Na bijna drie maanden dagelijks de ochtend aan schrijven besteed te hebben, blijft iets in me knagen. Nog steeds vind een niet te onderschatten deel van mezelf, dat die bezigheid niet mag, tijdverspilling is, andere zaken mijn aandacht verdienen, etc. Een Calvinistisch randje aan de katholiek zuidelijke inborst? Heeft er alle schijn van.
Gelukkig is de afgelopen weken op meerdere fronten beweging in mijn bezigheden ontstaan. Misschien dat ik daarmee mijn gemoederen kan sussen zonder me monomaan op het klussen te richten. Zou mooi zijn als de omstandigheden zich, als tegenprestatie voor mijn inzet de komende maanden wat toeschietelijker willen opstellen en me verlossen van mijn ketenen.

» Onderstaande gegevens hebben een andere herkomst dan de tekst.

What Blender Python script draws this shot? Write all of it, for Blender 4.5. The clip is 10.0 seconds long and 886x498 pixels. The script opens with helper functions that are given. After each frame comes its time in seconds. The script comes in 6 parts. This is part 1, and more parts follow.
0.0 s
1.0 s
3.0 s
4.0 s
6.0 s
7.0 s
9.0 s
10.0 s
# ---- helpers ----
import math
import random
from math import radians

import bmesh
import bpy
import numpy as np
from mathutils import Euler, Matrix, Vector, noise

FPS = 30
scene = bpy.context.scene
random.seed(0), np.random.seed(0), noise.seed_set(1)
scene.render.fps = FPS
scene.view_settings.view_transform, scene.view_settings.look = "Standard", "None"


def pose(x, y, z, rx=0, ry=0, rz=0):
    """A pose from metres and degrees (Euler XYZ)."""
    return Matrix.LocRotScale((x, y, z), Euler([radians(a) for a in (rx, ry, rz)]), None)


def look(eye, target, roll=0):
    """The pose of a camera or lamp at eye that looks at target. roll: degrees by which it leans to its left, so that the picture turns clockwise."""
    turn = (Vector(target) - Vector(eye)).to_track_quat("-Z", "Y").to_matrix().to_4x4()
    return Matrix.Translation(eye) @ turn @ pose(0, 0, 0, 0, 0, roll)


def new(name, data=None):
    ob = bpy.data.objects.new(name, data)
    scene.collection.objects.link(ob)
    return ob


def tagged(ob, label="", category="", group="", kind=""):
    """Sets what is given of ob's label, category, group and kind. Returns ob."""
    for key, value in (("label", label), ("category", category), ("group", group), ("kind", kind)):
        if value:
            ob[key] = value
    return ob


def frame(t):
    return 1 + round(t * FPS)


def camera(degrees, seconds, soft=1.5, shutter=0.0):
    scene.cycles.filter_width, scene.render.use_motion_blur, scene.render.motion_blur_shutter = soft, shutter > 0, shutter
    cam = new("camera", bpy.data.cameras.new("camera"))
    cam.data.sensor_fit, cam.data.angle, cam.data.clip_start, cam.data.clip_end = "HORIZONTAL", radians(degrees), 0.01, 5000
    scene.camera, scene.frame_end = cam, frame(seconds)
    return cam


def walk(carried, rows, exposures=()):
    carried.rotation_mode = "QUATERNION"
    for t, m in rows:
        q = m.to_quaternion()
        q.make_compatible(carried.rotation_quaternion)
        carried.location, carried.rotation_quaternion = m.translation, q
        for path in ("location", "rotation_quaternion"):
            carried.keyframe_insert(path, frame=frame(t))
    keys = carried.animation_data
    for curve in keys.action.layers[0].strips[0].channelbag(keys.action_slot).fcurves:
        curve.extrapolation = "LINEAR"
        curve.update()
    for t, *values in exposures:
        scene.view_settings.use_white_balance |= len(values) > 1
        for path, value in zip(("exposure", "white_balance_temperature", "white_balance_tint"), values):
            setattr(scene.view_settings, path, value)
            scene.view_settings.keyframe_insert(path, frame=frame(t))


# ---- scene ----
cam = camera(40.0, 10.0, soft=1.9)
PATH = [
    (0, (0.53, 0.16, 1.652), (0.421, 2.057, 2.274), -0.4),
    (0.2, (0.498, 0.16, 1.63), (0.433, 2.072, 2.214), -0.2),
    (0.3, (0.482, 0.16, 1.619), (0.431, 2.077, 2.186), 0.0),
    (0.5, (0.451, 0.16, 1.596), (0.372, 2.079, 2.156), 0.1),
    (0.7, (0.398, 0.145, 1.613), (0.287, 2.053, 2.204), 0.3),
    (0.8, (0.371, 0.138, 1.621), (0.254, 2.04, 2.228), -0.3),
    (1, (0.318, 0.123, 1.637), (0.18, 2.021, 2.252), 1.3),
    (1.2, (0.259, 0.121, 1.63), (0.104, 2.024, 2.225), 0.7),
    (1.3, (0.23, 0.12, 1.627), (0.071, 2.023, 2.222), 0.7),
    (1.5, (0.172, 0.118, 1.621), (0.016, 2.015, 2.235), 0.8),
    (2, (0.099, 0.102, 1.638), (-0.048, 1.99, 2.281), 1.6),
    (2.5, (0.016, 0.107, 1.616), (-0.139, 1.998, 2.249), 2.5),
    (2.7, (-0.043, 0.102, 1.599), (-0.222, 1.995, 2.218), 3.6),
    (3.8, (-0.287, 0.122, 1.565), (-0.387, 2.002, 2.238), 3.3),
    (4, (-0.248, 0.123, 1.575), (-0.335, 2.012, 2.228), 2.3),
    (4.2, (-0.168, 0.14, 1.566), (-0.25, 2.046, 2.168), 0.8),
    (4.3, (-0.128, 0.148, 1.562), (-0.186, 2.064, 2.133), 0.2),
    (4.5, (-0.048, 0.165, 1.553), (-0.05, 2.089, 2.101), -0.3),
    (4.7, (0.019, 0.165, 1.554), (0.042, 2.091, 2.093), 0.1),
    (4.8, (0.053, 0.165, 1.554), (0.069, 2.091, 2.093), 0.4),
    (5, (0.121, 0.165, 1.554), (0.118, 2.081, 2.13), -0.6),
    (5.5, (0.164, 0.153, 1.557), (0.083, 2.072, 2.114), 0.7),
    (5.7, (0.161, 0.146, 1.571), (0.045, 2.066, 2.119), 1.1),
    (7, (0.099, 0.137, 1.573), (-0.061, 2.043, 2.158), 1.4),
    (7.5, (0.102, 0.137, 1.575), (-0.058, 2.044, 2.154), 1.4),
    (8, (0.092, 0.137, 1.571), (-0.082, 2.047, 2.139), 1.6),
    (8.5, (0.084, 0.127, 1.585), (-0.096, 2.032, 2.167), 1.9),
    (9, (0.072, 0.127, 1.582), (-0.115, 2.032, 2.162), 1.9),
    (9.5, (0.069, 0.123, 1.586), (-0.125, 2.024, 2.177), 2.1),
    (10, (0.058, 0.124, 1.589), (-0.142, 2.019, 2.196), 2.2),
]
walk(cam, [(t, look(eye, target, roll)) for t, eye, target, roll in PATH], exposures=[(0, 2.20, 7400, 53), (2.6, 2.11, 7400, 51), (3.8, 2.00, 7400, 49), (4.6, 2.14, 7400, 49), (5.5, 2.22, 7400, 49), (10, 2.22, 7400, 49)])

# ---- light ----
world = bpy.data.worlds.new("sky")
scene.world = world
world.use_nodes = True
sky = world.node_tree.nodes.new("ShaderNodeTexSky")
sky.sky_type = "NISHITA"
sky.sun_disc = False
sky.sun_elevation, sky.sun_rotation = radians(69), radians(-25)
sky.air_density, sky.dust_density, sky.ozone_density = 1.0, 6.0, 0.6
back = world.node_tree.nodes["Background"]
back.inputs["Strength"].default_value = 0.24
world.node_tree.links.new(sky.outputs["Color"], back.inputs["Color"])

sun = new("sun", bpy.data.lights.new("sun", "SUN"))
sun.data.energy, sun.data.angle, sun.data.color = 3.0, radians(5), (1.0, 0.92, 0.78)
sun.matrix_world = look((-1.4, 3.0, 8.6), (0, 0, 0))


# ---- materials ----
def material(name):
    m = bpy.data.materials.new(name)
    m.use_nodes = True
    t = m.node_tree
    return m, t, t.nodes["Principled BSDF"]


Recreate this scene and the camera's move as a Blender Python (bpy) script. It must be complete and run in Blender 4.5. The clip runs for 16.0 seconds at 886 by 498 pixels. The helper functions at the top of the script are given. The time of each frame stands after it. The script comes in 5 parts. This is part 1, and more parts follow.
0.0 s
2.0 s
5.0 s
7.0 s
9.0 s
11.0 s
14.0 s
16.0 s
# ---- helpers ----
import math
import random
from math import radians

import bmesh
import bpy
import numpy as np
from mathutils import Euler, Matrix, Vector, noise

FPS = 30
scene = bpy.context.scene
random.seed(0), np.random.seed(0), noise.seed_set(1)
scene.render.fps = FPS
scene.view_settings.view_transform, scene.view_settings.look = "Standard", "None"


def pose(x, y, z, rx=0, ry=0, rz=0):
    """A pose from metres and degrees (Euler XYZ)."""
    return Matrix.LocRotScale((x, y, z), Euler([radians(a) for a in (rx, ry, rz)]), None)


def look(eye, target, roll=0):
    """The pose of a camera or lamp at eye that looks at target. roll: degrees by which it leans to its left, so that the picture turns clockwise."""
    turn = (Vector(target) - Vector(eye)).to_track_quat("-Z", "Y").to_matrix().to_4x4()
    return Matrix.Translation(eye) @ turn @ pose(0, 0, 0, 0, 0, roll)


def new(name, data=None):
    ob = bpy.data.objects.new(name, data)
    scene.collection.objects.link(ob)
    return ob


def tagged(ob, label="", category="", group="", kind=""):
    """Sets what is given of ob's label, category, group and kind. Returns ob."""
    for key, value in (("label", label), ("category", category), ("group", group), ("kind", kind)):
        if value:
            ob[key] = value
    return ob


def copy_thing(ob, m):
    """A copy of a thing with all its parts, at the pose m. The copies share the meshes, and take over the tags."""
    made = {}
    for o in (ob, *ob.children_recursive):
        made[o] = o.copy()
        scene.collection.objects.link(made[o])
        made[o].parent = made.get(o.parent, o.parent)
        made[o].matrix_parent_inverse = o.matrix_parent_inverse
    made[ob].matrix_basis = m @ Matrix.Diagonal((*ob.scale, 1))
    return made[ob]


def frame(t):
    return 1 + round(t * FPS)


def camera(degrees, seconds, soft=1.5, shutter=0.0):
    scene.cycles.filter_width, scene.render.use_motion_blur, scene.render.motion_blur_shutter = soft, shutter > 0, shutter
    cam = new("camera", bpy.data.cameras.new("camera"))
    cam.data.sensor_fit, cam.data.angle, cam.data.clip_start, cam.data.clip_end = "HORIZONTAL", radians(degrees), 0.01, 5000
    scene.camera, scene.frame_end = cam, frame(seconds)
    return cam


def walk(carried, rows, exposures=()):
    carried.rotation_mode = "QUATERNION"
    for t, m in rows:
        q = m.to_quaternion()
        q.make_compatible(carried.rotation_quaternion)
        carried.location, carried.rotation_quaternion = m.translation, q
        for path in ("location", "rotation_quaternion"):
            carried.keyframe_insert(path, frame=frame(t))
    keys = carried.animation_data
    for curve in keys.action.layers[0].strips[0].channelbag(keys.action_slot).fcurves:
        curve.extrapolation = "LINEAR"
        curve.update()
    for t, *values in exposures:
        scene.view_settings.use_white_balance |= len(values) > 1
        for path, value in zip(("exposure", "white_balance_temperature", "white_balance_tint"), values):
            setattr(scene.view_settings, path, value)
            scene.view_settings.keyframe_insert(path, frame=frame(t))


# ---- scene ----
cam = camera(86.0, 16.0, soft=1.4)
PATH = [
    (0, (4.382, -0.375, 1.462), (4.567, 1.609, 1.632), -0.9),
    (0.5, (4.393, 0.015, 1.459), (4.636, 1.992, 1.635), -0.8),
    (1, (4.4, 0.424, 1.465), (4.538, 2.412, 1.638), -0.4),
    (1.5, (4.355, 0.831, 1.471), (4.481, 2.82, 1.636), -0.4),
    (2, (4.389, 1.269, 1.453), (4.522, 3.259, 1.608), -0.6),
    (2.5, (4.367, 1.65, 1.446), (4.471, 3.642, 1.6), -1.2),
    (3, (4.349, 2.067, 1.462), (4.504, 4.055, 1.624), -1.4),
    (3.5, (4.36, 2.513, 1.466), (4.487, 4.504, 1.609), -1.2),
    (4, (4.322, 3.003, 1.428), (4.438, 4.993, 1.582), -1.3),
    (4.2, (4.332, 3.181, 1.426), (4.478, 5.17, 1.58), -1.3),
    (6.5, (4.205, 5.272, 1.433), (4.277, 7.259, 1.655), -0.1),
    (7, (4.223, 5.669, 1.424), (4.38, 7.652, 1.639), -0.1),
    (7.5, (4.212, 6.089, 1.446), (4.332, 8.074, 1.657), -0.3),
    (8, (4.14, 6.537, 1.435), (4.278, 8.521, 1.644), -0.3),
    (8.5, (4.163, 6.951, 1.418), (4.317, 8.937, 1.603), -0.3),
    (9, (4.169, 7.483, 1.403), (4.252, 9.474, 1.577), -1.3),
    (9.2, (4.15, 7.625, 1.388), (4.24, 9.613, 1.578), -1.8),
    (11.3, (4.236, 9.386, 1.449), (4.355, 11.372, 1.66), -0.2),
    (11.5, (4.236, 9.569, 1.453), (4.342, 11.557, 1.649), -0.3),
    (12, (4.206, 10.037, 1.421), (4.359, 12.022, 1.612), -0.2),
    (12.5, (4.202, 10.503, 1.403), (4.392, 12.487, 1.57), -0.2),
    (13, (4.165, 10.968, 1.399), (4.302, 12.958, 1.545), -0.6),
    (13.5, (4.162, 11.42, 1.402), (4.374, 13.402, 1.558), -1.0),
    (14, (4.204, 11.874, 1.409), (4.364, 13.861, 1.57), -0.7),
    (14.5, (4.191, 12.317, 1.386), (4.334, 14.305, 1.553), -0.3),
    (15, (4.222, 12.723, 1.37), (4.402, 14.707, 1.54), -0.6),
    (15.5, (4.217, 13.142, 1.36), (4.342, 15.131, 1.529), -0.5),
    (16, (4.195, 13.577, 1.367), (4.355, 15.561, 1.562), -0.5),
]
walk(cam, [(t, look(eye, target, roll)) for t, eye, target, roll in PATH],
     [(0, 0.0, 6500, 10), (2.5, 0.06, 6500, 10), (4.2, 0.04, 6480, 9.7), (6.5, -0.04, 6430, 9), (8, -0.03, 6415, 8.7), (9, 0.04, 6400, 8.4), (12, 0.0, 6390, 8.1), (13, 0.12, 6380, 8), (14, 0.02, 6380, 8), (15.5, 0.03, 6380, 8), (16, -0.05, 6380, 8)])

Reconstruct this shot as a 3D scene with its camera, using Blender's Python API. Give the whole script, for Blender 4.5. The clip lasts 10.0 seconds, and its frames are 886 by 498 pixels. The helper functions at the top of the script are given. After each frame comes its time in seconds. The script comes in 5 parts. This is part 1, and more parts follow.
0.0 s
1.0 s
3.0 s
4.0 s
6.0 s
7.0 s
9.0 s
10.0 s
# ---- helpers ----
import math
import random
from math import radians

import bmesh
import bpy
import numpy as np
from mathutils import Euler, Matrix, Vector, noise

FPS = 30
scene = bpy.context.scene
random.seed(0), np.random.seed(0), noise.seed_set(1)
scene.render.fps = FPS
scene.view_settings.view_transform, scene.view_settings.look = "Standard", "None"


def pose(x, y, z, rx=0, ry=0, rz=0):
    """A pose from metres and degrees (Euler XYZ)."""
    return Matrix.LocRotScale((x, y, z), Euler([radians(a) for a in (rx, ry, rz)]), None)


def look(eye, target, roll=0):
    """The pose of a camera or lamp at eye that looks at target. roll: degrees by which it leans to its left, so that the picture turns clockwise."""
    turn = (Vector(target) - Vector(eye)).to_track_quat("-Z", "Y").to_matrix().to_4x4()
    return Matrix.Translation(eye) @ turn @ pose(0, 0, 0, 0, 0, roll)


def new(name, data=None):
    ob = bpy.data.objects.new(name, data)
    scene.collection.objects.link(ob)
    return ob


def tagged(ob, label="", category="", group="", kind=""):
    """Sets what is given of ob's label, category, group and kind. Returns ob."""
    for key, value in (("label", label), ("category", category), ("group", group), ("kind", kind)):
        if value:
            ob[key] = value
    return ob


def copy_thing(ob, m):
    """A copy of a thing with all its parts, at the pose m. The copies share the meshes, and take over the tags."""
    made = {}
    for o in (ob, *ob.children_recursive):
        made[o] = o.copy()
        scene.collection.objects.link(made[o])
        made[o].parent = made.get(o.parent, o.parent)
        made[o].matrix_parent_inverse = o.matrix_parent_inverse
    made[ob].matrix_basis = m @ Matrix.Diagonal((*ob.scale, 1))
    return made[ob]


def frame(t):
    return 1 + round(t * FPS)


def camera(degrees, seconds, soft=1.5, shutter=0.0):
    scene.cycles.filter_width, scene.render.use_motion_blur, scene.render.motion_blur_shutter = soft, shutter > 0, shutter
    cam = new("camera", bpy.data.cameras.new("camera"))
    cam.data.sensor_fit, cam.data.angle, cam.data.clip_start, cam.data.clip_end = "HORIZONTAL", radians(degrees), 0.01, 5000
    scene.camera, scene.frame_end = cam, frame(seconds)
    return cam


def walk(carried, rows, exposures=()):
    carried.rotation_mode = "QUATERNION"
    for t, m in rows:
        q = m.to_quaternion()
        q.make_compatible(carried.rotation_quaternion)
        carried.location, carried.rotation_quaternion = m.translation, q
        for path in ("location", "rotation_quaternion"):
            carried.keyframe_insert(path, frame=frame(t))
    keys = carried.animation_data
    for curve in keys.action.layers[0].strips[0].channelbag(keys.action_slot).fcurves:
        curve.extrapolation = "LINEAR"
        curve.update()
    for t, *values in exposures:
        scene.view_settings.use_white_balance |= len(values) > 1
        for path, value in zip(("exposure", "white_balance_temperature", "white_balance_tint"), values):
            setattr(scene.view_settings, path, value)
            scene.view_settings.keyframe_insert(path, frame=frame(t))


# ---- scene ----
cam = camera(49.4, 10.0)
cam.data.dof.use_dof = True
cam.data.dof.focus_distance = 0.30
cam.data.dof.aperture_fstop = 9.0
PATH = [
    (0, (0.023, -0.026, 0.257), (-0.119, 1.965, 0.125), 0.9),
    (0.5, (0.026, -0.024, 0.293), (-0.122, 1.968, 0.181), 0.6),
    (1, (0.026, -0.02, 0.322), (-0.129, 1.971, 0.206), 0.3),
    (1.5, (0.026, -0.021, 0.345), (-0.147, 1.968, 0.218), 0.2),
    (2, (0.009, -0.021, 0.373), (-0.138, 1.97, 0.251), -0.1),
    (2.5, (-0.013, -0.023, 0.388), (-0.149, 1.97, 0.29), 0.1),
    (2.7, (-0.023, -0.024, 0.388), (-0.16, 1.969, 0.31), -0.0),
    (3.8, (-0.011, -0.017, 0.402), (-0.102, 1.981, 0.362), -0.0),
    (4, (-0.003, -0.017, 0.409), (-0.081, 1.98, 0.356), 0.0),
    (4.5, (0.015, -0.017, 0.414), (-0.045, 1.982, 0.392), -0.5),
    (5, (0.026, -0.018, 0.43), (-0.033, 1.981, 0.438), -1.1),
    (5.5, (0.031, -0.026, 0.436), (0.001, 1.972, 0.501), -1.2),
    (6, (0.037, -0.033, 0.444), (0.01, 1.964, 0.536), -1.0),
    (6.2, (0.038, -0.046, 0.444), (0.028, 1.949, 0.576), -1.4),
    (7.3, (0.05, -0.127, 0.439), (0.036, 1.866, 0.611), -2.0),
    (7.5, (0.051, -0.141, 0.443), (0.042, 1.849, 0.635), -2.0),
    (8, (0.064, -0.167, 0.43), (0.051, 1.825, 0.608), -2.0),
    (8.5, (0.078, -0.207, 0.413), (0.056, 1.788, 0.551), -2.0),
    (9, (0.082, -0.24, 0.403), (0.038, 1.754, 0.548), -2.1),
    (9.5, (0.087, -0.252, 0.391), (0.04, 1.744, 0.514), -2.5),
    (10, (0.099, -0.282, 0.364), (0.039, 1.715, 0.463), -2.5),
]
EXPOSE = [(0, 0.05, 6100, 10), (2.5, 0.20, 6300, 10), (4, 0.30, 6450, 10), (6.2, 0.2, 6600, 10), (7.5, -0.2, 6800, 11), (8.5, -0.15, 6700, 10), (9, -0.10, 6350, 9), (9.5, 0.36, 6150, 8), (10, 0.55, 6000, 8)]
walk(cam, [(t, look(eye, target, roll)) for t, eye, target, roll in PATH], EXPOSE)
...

Als er toch werkelijk een koper tussen de kijkers blijkt te zitten, die bovendien bereid is om de daad bij het woord te voegen, dan ... dan ... dan zal dat niet spoorslags tot mijn realiteitsbesef doordringen. Het idee dat het ooit zover zou kunnen komen, heeft inmiddels al een onwerkelijk tintje. Laat staan, dat ik zou durven hopen, daar op korte termijn echt kleur aan te kunnen geven.
Maar als, als het dit jaar werkelijk zou gaan lukken, zou ik het dan wel van mezelf mogen? 's Ochtend de wereld de wereld laten en met een gerust gemoed naar mezelf luisteren?